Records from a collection

====

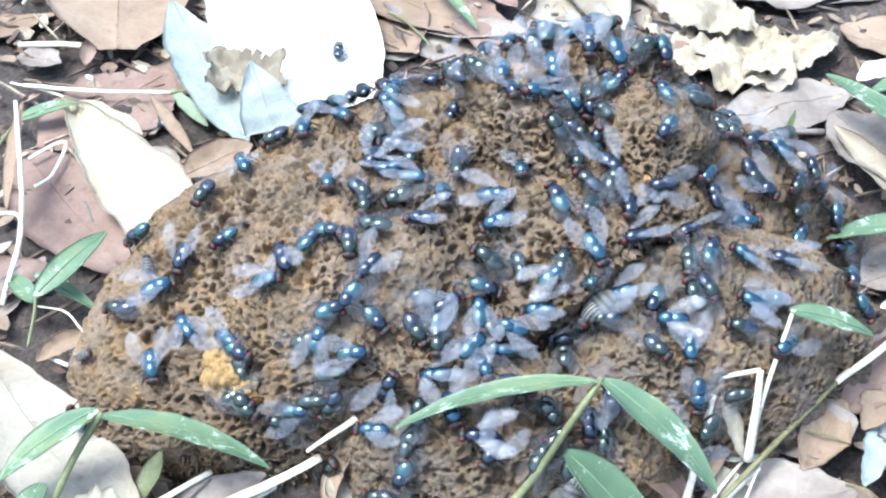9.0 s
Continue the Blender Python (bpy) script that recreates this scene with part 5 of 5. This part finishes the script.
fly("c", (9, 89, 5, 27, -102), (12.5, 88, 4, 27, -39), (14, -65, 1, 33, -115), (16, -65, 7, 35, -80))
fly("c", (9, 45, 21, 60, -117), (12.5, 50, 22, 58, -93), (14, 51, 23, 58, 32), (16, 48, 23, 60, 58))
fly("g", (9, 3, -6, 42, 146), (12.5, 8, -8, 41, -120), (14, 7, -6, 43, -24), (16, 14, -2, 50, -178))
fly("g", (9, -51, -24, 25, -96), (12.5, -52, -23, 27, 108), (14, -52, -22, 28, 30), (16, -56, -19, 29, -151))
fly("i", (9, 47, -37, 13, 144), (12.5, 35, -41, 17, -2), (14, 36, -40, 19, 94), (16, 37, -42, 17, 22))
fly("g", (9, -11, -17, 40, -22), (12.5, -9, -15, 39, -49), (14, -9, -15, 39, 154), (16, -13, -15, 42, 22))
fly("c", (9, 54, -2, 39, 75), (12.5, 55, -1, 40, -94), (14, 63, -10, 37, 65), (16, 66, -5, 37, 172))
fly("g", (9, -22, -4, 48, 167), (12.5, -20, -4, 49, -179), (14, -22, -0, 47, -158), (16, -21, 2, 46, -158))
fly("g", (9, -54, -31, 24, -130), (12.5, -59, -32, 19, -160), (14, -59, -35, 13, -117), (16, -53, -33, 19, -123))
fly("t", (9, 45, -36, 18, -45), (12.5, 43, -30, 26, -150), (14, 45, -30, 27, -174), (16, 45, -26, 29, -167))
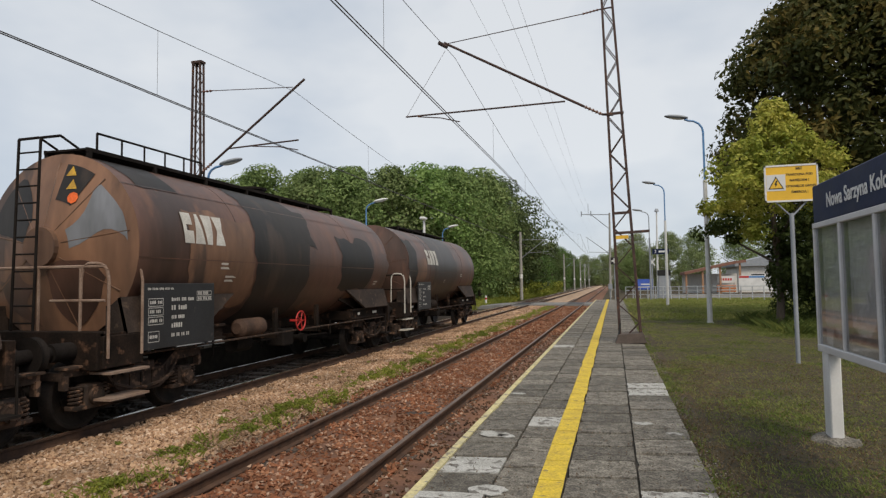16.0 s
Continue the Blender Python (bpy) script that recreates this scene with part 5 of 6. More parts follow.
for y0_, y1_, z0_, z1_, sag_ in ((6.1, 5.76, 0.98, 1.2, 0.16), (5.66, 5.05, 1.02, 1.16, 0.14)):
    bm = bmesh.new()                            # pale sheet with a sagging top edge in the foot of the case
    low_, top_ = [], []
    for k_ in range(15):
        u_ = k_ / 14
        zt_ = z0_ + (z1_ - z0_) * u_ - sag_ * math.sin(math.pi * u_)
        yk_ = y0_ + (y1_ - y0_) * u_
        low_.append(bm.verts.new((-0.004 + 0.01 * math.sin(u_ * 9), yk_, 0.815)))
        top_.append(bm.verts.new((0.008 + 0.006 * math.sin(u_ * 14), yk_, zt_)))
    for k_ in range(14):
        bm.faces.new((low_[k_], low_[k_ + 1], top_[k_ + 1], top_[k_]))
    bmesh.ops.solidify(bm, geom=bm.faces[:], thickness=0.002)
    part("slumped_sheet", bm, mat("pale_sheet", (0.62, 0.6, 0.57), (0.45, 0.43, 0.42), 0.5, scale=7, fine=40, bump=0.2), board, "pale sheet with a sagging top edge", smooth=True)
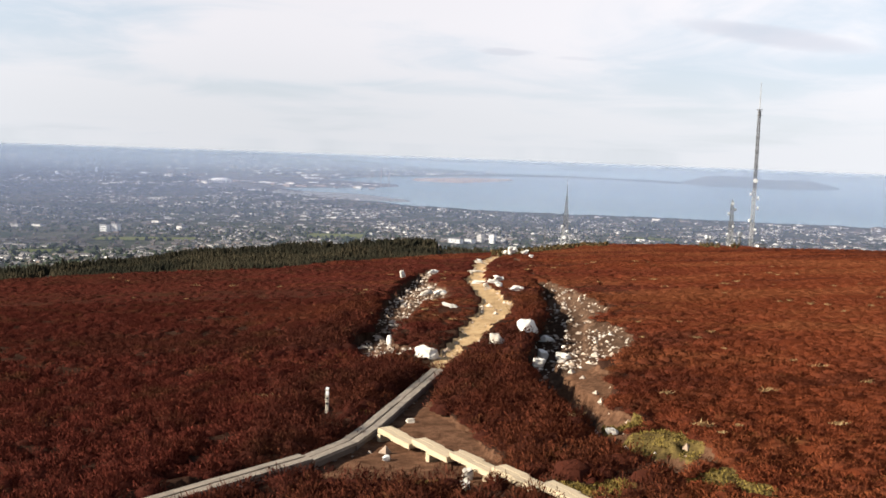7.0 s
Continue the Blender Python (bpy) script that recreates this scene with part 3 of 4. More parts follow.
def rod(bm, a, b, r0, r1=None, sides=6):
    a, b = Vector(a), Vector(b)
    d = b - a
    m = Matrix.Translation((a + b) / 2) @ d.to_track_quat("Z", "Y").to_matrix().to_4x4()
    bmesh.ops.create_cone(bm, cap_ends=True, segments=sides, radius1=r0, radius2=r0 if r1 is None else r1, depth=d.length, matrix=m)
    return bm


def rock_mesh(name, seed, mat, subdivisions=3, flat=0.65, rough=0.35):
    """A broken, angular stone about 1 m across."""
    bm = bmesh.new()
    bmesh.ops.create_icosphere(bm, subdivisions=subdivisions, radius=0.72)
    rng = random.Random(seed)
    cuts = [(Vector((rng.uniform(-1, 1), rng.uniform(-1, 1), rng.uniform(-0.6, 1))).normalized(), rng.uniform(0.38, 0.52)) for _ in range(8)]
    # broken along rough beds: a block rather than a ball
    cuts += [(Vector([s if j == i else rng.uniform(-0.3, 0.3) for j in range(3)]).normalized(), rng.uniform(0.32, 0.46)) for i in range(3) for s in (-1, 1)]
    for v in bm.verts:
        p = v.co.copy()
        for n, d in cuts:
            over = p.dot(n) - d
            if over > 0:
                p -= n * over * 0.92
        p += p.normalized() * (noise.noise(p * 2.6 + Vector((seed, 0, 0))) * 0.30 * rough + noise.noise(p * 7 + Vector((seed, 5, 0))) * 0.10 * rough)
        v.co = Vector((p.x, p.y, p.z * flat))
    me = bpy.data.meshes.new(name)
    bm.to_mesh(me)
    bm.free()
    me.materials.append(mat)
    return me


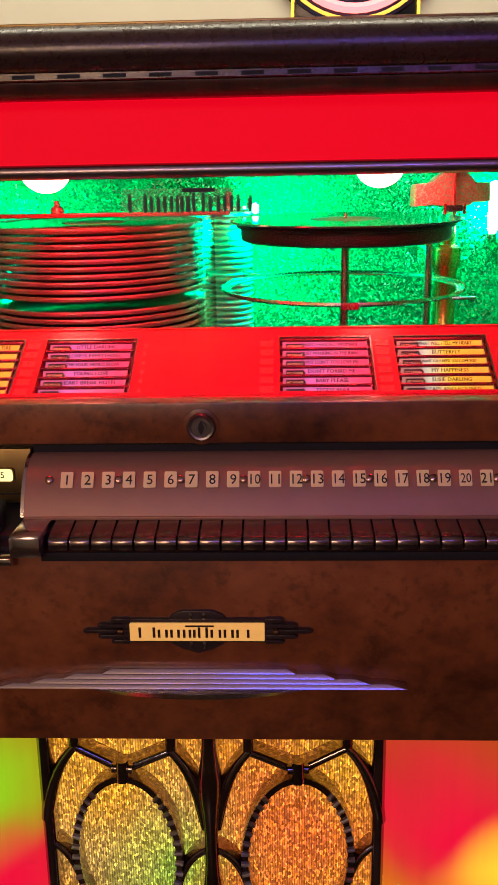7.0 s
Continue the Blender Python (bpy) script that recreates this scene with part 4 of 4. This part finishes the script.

====

_STATED PROBLEM_
Copy every line of the data word for word, omitting the images.

_RIGHT ANSWER_
9.0 s
Continue the Blender Python (bpy) script that recreates this scene with part 5 of 5. This part finishes the script.
fly("c", (9, 89, 5, 27, -102), (12.5, 88, 4, 27, -39), (14, -65, 1, 33, -115), (16, -65, 7, 35, -80))
fly("c", (9, 45, 21, 60, -117), (12.5, 50, 22, 58, -93), (14, 51, 23, 58, 32), (16, 48, 23, 60, 58))
fly("g", (9, 3, -6, 42, 146), (12.5, 8, -8, 41, -120), (14, 7, -6, 43, -24), (16, 14, -2, 50, -178))
fly("g", (9, -51, -24, 25, -96), (12.5, -52, -23, 27, 108), (14, -52, -22, 28, 30), (16, -56, -19, 29, -151))
fly("i", (9, 47, -37, 13, 144), (12.5, 35, -41, 17, -2), (14, 36, -40, 19, 94), (16, 37, -42, 17, 22))
fly("g", (9, -11, -17, 40, -22), (12.5, -9, -15, 39, -49), (14, -9, -15, 39, 154), (16, -13, -15, 42, 22))
fly("c", (9, 54, -2, 39, 75), (12.5, 55, -1, 40, -94), (14, 63, -10, 37, 65), (16, 66, -5, 37, 172))
fly("g", (9, -22, -4, 48, 167), (12.5, -20, -4, 49, -179), (14, -22, -0, 47, -158), (16, -21, 2, 46, -158))
fly("g", (9, -54, -31, 24, -130), (12.5, -59, -32, 19, -160), (14, -59, -35, 13, -117), (16, -53, -33, 19, -123))
fly("t", (9, 45, -36, 18, -45), (12.5, 43, -30, 26, -150), (14, 45, -30, 27, -174), (16, 45, -26, 29, -167))
16.0 s
Continue the Blender Python (bpy) script that recreates this scene with part 5 of 6. More parts follow.
for y0_, y1_, z0_, z1_, sag_ in ((6.1, 5.76, 0.98, 1.2, 0.16), (5.66, 5.05, 1.02, 1.16, 0.14)):
    bm = bmesh.new()                            # pale sheet with a sagging top edge in the foot of the case
    low_, top_ = [], []
    for k_ in range(15):
        u_ = k_ / 14
        zt_ = z0_ + (z1_ - z0_) * u_ - sag_ * math.sin(math.pi * u_)
        yk_ = y0_ + (y1_ - y0_) * u_
        low_.append(bm.verts.new((-0.004 + 0.01 * math.sin(u_ * 9), yk_, 0.815)))
        top_.append(bm.verts.new((0.008 + 0.006 * math.sin(u_ * 14), yk_, zt_)))
    for k_ in range(14):
        bm.faces.new((low_[k_], low_[k_ + 1], top_[k_ + 1], top_[k_]))
    bmesh.ops.solidify(bm, geom=bm.faces[:], thickness=0.002)
    part("slumped_sheet", bm, mat("pale_sheet", (0.62, 0.6, 0.57), (0.45, 0.43, 0.42), 0.5, scale=7, fine=40, bump=0.2), board, "pale sheet with a sagging top edge", smooth=True)
7.0 s
Continue the Blender Python (bpy) script that recreates this scene with part 3 of 4. More parts follow.
def rod(bm, a, b, r0, r1=None, sides=6):
    a, b = Vector(a), Vector(b)
    d = b - a
    m = Matrix.Translation((a + b) / 2) @ d.to_track_quat("Z", "Y").to_matrix().to_4x4()
    bmesh.ops.create_cone(bm, cap_ends=True, segments=sides, radius1=r0, radius2=r0 if r1 is None else r1, depth=d.length, matrix=m)
    return bm


def rock_mesh(name, seed, mat, subdivisions=3, flat=0.65, rough=0.35):
    """A broken, angular stone about 1 m across."""
    bm = bmesh.new()
    bmesh.ops.create_icosphere(bm, subdivisions=subdivisions, radius=0.72)
    rng = random.Random(seed)
    cuts = [(Vector((rng.uniform(-1, 1), rng.uniform(-1, 1), rng.uniform(-0.6, 1))).normalized(), rng.uniform(0.38, 0.52)) for _ in range(8)]
    # broken along rough beds: a block rather than a ball
    cuts += [(Vector([s if j == i else rng.uniform(-0.3, 0.3) for j in range(3)]).normalized(), rng.uniform(0.32, 0.46)) for i in range(3) for s in (-1, 1)]
    for v in bm.verts:
        p = v.co.copy()
        for n, d in cuts:
            over = p.dot(n) - d
            if over > 0:
                p -= n * over * 0.92
        p += p.normalized() * (noise.noise(p * 2.6 + Vector((seed, 0, 0))) * 0.30 * rough + noise.noise(p * 7 + Vector((seed, 5, 0))) * 0.10 * rough)
        v.co = Vector((p.x, p.y, p.z * flat))
    me = bpy.data.meshes.new(name)
    bm.to_mesh(me)
    bm.free()
    me.materials.append(mat)
    return me


7.0 s
Continue the Blender Python (bpy) script that recreates this scene with part 4 of 4. This part finishes the script.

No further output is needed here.